Isto bem me lembra o meu compadre Dostoiévski, o qual escreveu Crime e Castigo quase todo em pé, por culpa das muitas hemorróidas, faminto e escondido dentro da própria casa, por conta do proprietário do imóvel que lhe cobrava o aluguel nao pago. Ora, se o escorpiano Feodor escreveu tão magnânima obra em tais condições, bem posso eu, na minha pobreza quase semelhante, dores de dente e ouvido estragado escrever também alguma obra de tão rica natureza!
Se bem que as comparações são de grande injustiça, uma vez que eu nunca estive preso e nem sou epilético. E o nosso grande gênio russo também, que eu saiba, não soube jamais da existência de Osasco, nem engoliu tanta poluição quanto eu, nem jamais foi um pálido funcionário público.
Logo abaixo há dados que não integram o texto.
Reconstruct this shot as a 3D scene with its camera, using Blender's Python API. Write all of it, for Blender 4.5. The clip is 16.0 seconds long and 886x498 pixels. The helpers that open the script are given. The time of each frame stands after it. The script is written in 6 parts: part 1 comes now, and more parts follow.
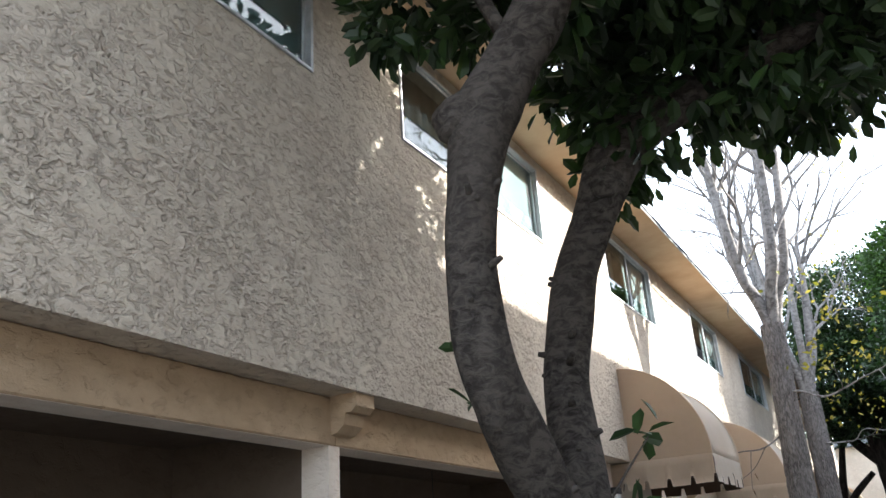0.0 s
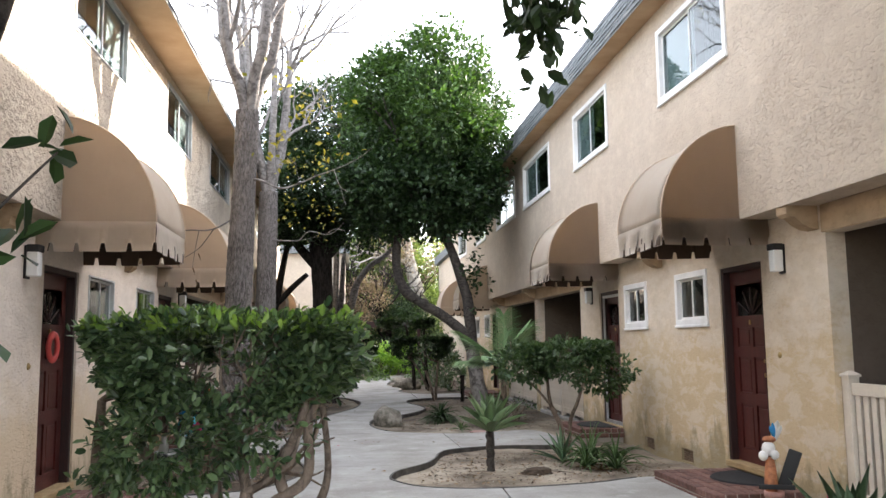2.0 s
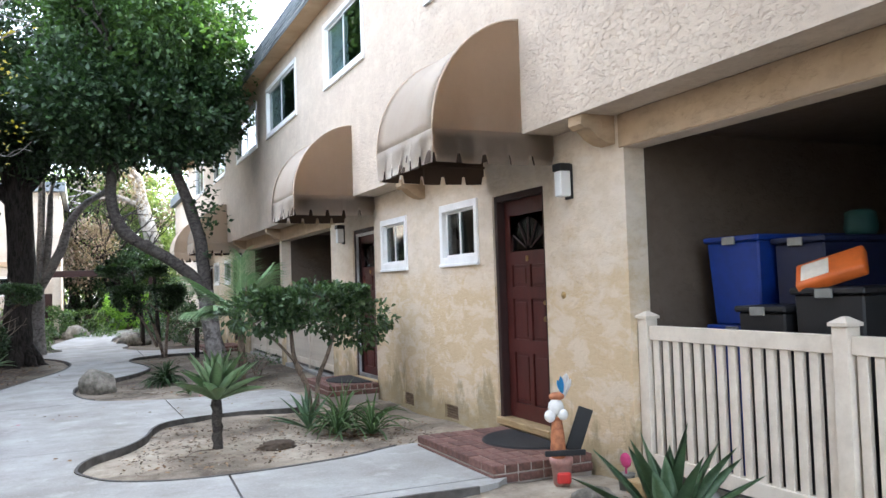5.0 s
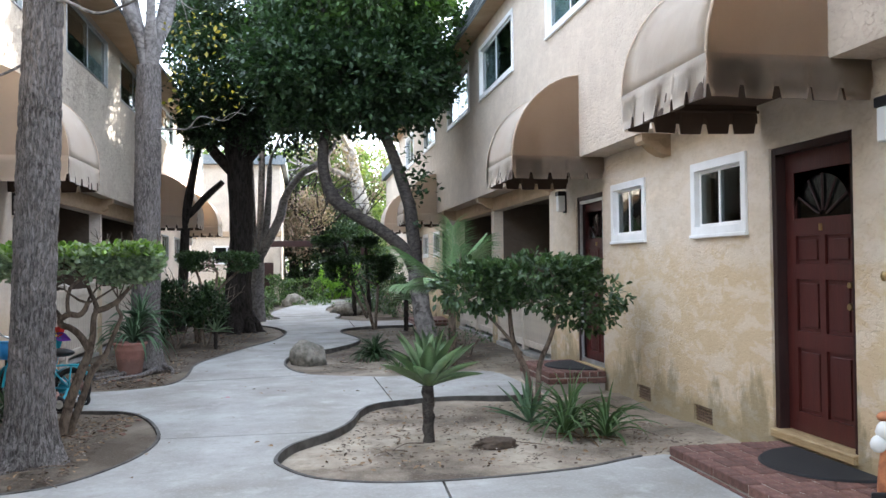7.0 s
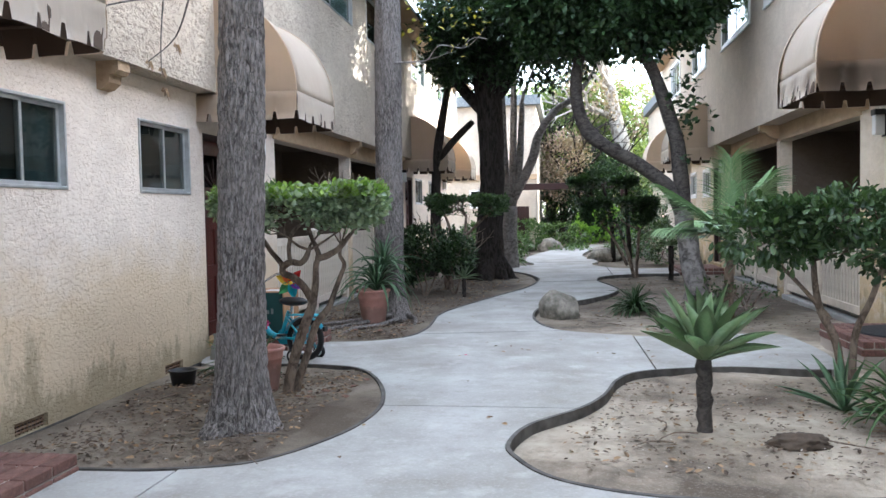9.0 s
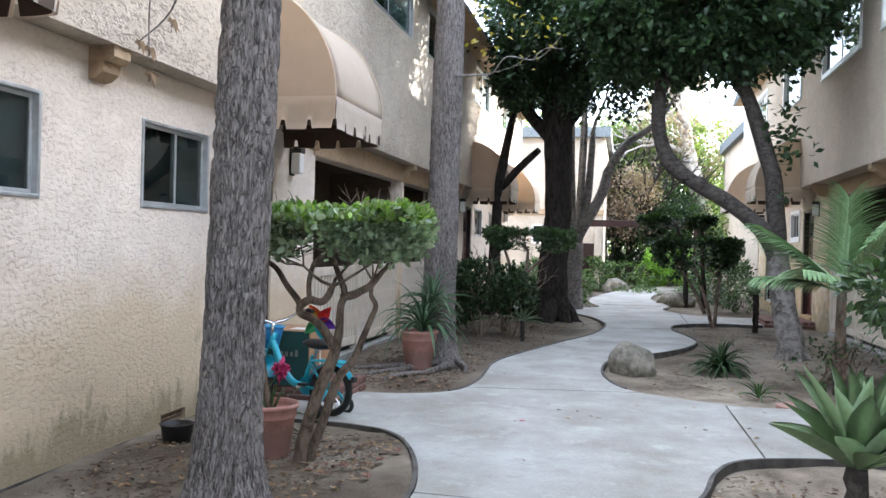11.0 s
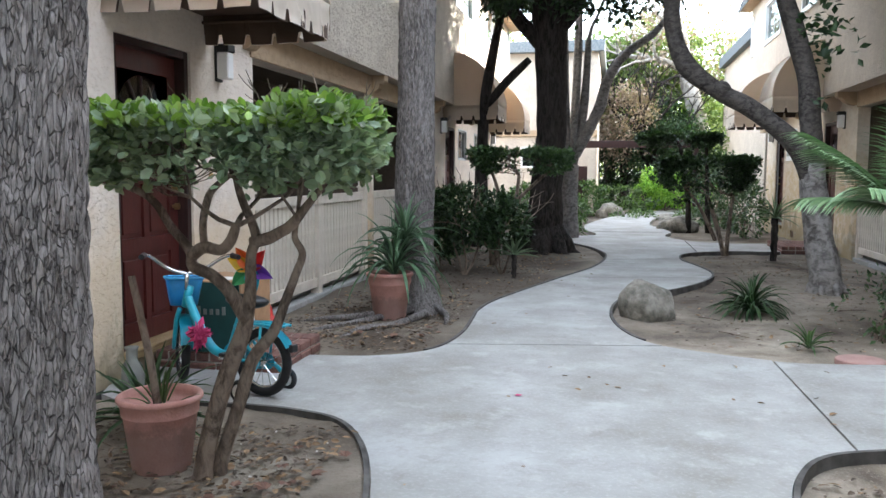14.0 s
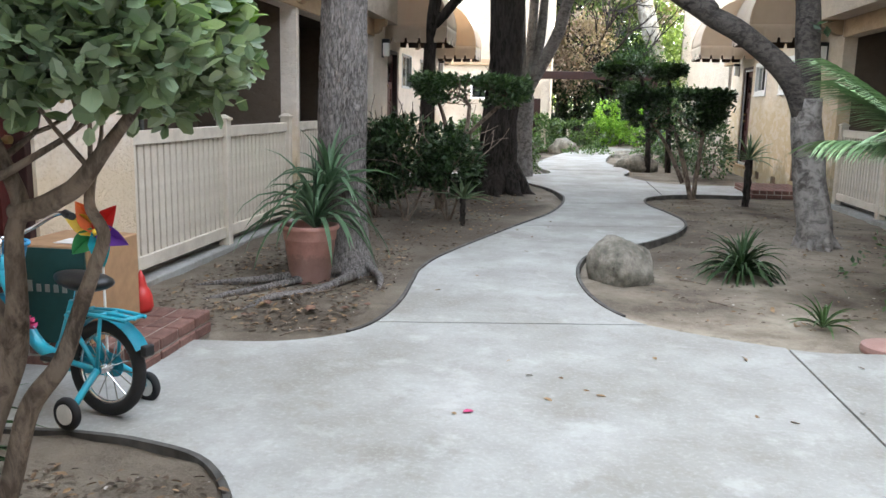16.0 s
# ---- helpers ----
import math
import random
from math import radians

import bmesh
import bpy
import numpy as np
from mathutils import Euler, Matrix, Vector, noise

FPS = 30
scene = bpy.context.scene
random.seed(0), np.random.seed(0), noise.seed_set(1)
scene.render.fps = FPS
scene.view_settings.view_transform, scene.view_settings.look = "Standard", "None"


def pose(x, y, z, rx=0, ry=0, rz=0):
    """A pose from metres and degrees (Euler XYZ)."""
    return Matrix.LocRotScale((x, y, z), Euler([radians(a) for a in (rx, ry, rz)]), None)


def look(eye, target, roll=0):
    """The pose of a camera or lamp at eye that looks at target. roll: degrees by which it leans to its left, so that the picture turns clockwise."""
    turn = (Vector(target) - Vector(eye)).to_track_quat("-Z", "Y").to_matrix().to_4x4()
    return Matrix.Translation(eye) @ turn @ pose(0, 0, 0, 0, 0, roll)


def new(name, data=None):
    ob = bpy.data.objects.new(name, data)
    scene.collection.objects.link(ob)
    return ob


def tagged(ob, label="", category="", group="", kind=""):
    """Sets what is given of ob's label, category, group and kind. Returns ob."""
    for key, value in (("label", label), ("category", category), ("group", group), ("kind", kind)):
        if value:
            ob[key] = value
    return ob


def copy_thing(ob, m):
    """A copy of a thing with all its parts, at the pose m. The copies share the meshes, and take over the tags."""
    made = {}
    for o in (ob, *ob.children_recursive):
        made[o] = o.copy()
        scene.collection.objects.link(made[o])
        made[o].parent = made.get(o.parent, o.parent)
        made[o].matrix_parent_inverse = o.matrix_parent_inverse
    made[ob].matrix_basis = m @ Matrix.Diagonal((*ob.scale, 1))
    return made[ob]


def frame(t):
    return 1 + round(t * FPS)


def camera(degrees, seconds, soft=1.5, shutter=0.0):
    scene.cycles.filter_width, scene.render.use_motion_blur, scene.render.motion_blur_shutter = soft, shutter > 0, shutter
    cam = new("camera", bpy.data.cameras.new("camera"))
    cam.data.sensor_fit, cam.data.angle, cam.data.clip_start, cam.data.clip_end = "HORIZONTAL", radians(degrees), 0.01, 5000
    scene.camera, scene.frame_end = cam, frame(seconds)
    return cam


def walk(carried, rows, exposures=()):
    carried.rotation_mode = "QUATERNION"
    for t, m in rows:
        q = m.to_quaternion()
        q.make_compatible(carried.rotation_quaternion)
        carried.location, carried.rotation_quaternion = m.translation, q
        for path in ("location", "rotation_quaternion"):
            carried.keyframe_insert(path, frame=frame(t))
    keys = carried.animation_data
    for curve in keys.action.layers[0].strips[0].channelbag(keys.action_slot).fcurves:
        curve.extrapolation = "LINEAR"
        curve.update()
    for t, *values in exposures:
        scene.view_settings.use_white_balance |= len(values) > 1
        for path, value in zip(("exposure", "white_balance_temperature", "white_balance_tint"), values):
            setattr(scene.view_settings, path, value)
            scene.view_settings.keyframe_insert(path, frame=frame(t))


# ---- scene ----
cam = camera(57.2, 16.0)
PATH = [
    (0, (0.415, 0.363, 1.619), (-0.482, 1.987, 2.367), -3.8),
    (0.5, (0.446, 0.474, 1.544), (-0.312, 2.241, 2.097), -3.0),
    (1, (0.511, 0.698, 1.495), (-0.045, 2.576, 1.902), -2.5),
    (1.5, (0.482, 0.888, 1.453), (0.282, 2.853, 1.767), -1.4),
    (2, (0.407, 1.066, 1.457), (0.636, 3.039, 1.686), -0.7),
    (2.5, (0.494, 1.347, 1.414), (0.953, 3.288, 1.557), -1.8),
    (3, (0.555, 1.643, 1.408), (1.1, 3.565, 1.496), -2.6),
    (3.5, (0.51, 1.927, 1.418), (1.193, 3.806, 1.472), -1.3),
    (6, (1.132, 3.49, 1.405), (1.956, 5.308, 1.516), -2.0),
    (6.5, (1.074, 3.827, 1.383), (1.693, 5.727, 1.468), -0.0),
    (7, (1.062, 4.127, 1.396), (1.401, 6.098, 1.435), -0.6),
    (7.5, (1.189, 4.458, 1.397), (1.264, 6.456, 1.432), -2.7),
    (8, (1.2, 4.784, 1.371), (1.21, 6.784, 1.358), -0.5),
    (8.5, (1.164, 5.067, 1.376), (1.116, 7.065, 1.301), 1.1),
    (9, (1.192, 5.442, 1.367), (0.898, 7.418, 1.278), -1.1),
    (11.5, (0.946, 6.916, 1.375), (0.441, 8.851, 1.372), 2.3),
    (12, (0.907, 7.083, 1.353), (0.188, 8.949, 1.326), 0.6),
    (12.5, (0.921, 7.353, 1.362), (0.037, 9.147, 1.351), -1.2),
    (13, (0.88, 7.681, 1.35), (0.215, 9.566, 1.307), 0.8),
    (13.5, (0.784, 7.975, 1.336), (0.362, 9.925, 1.198), 2.0),
    (14, (0.778, 8.36, 1.325), (0.372, 10.31, 1.138), 0.2),
    (14.5, (0.719, 8.69, 1.315), (0.302, 10.633, 1.094), 1.3),
    (15, (0.635, 9.028, 1.305), (0.342, 10.984, 1.012), 3.2),
    (15.5, (0.627, 9.415, 1.308), (0.374, 11.37, 0.973), 1.7),
    (16, (0.593, 9.763, 1.314), (0.321, 11.713, 0.963), 1.3),
]
walk(cam, [(t, look(eye, aim, lean)) for t, eye, aim, lean in PATH],
     exposures=[(0.0, 2.42, 6000, 10), (1.2, 2.5, 6100, 11), (2.5, 2.8, 6750, 15), (3.5, 3.05, 6150, 14), (6.0, 3.15, 5850, 11), (6.6, 2.98, 5850, 11), (8.0, 2.88, 5850, 11), (9.2, 3.1, 5800, 11), (12.3, 3.15, 5900, 11), (13.5, 3.12, 5900, 10), (15.0, 3.3, 6100, 9), (16.0, 3.38, 6250, 9)])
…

Pois digressionando se chega à sabedoria, nos diria alguém, e volto ao que nos interessa. Estou em vias de descobrir o tal modo revolucionário de nos comunicarmos, ó grande mundo. E são tantas as adversidades que mais eu me sinto confortável. "A adversidade desperta em nós capacidades que, em circunstâncias favoráveis, teriam ficado adormecidas", nos lembra o bom Horácio. Arre! Então eu, já entediado de tudo, peço-me mais meia dúzias de adversidades, as quais me sirvam mesmo de vento e escada. "Dificuldades reais podem ser resolvidas; apenas as imaginárias são insuperáveis", ensina aquele empresário da telefonia Theodore Newton Vail, a cuja insistência devemos esta coisa de telefone que tanto nos agrada nos tempos modernos. Assim, boa Fortuna, que as malditas dificuldades imaginárias se esgotem, ó céus de setembro!
E, por fim, como bem sei da solidão que este poeta enfrenta - a maior das adversidades! - devo entreter-me com os meus botões, os quais talvez me ajudem a encontrar a tal idéia. Encontrando-a, bem sei, todas as muitas adversidades serão apenas portas e janelas que eu abri, sem qualquer vergonha.